Publicado em 16 de maio de 2021, em The Next Recession.
Tradução: Gabriel Dayoub
Os bombardeios da última semana aprofundam a calamidade vivida na Faixa de Gaza. Com 375 quilômetros quadrados, a região é o lar de aproximadamente 2 milhões de palestinos. Mais da metade deles são refugiados. Desde 2007, Israel e Egito impõem ao enclave um bloqueio devastador, estrangulando sua economia e privando seus habitantes de muitos insumos vitais, incluindo comida, combustível e remédios.
FIGURA 1: Faixa de Gaza: crescimento real do PIB e do desemprego, de 1995 a 2018.
O povo de Gaza vive confinado na pequena porção de terra e sujeito a um embargo terrestre, aéreo e marítimo. A entrada de mercadorias foi reduzida bruscamente e o comércio exterior, suspenso. Ao mesmo tempo, o acesso da população à água potável é limitado, não há fornecimento regular de energia elétrica ou mesmo um sistema de esgoto adequado.

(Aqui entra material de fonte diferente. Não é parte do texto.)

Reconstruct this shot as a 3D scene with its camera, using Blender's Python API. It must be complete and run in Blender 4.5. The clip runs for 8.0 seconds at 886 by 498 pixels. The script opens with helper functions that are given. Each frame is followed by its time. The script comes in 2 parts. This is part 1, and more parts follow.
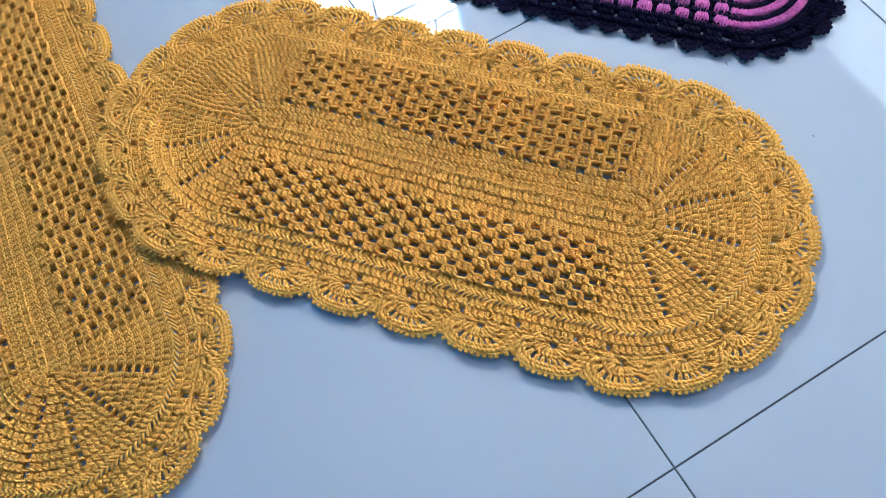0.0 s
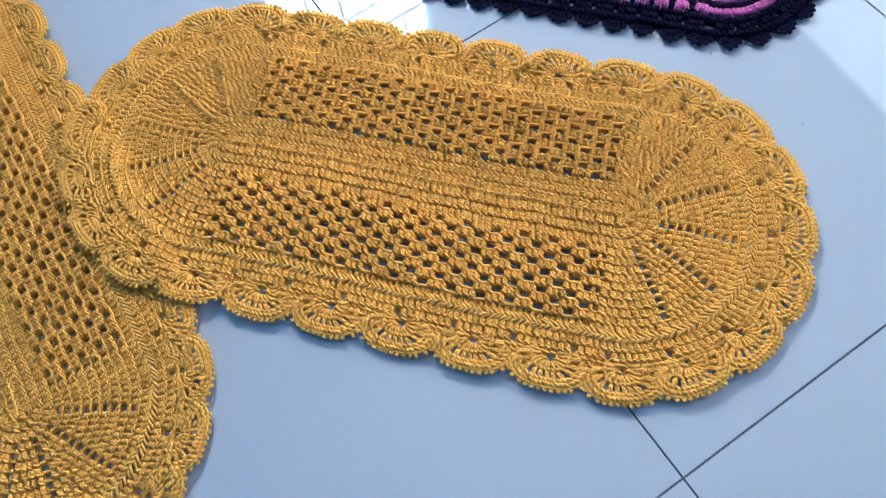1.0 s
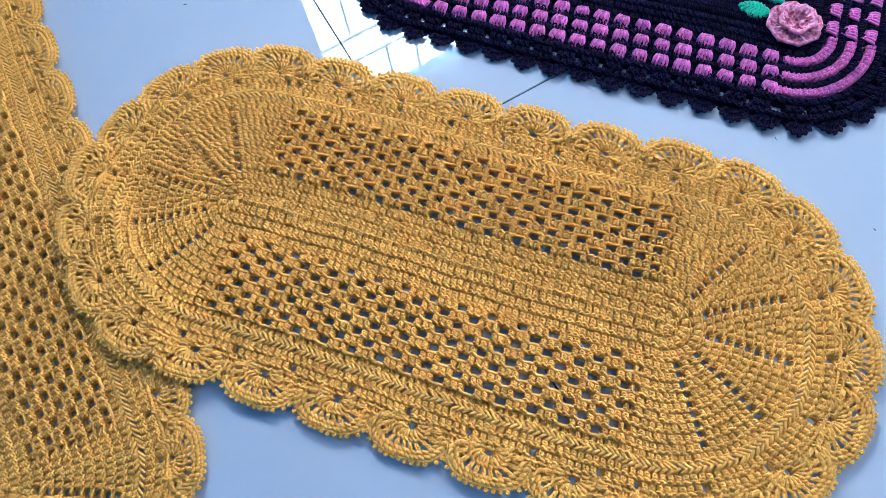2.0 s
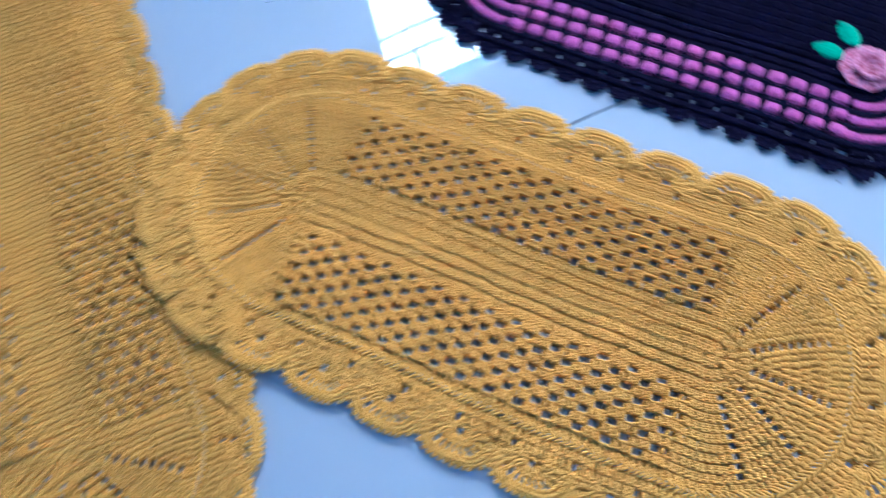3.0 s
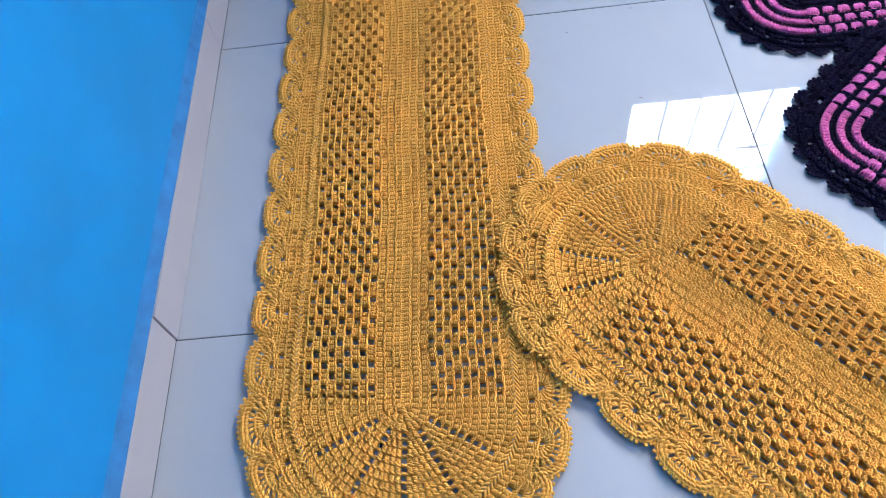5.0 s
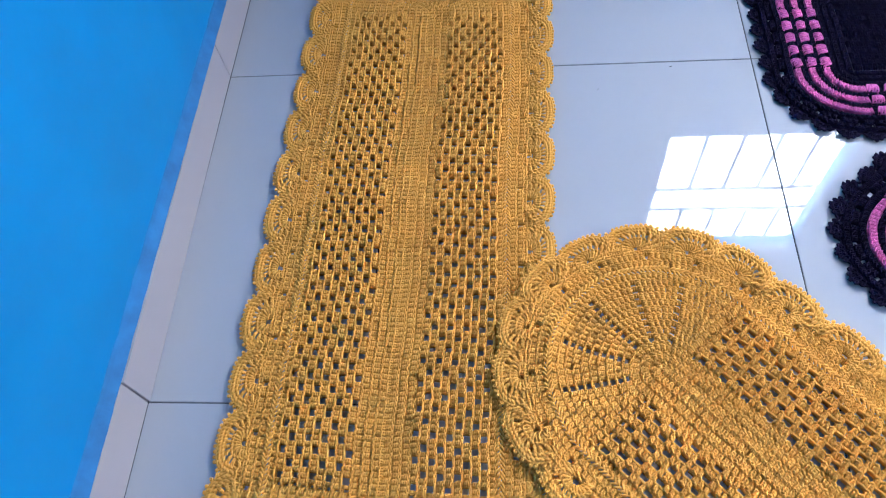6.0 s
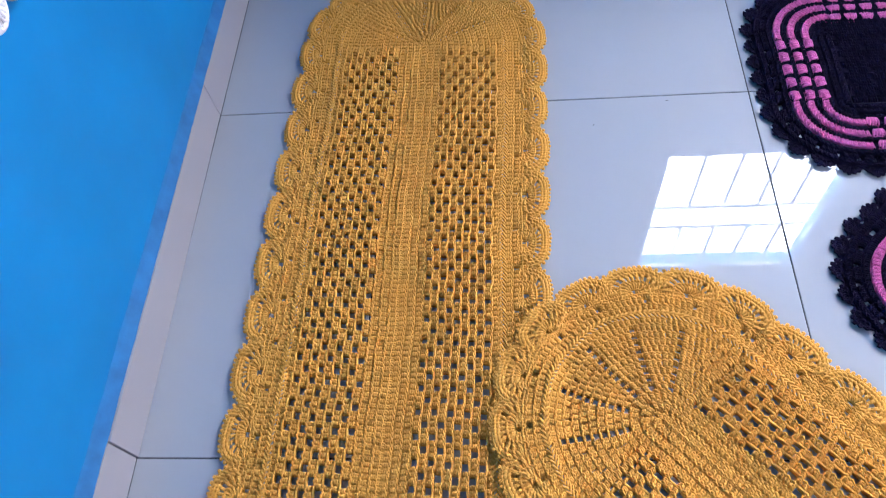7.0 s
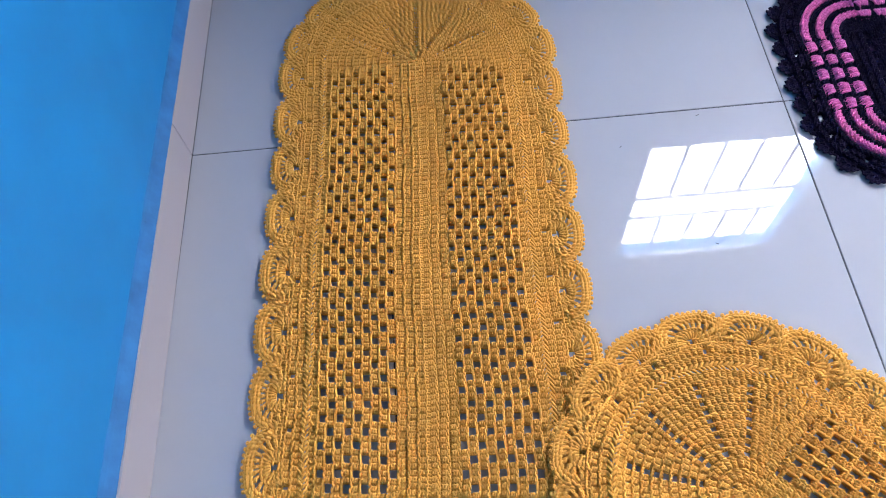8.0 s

A taxa de pobreza na Faixa de Gaza atingiu 80% durante os mais de dez anos de bloqueio israelense, segundo a Federação Geral de Sindicatos Palestinos. 77% das casas foram destruídas ou danificadas por ataques israelenses, desalojando e forçando o deslocamento de milhares de famílias, em meio a um precário e insuficiente projeto de reconstrução, de acordo com Anne Jellema, diretora da fundação humanitária holandesa Run4.
Os índices de desemprego e pobreza são péssimos na Cisjordânia. Mas a situação de Gaza é ainda pior. Ali, em 2018, o desemprego atingia dois terços da população jovem e a pobreza, medida nos baixíssimos parâmetros do Banco Mundial, 56% dos habitantes. Enquanto isso, na Cisjordânia essa taxa era de 19%. Além disso, a pobreza na Faixa de Gaza é muito mais profunda, com um “hiato” – a diferença entre a renda média dos pobres e a linha de pobreza – quase seis vezes o nível na Cisjordânia. Esses dados foram compilados em um abrangente relatório da Conferência das Nações Unidas para o Comércio e Desenvolvimento (UNCTAD). [https://unctad.org/system/files/official-document/tdb67_d5_en.pdf].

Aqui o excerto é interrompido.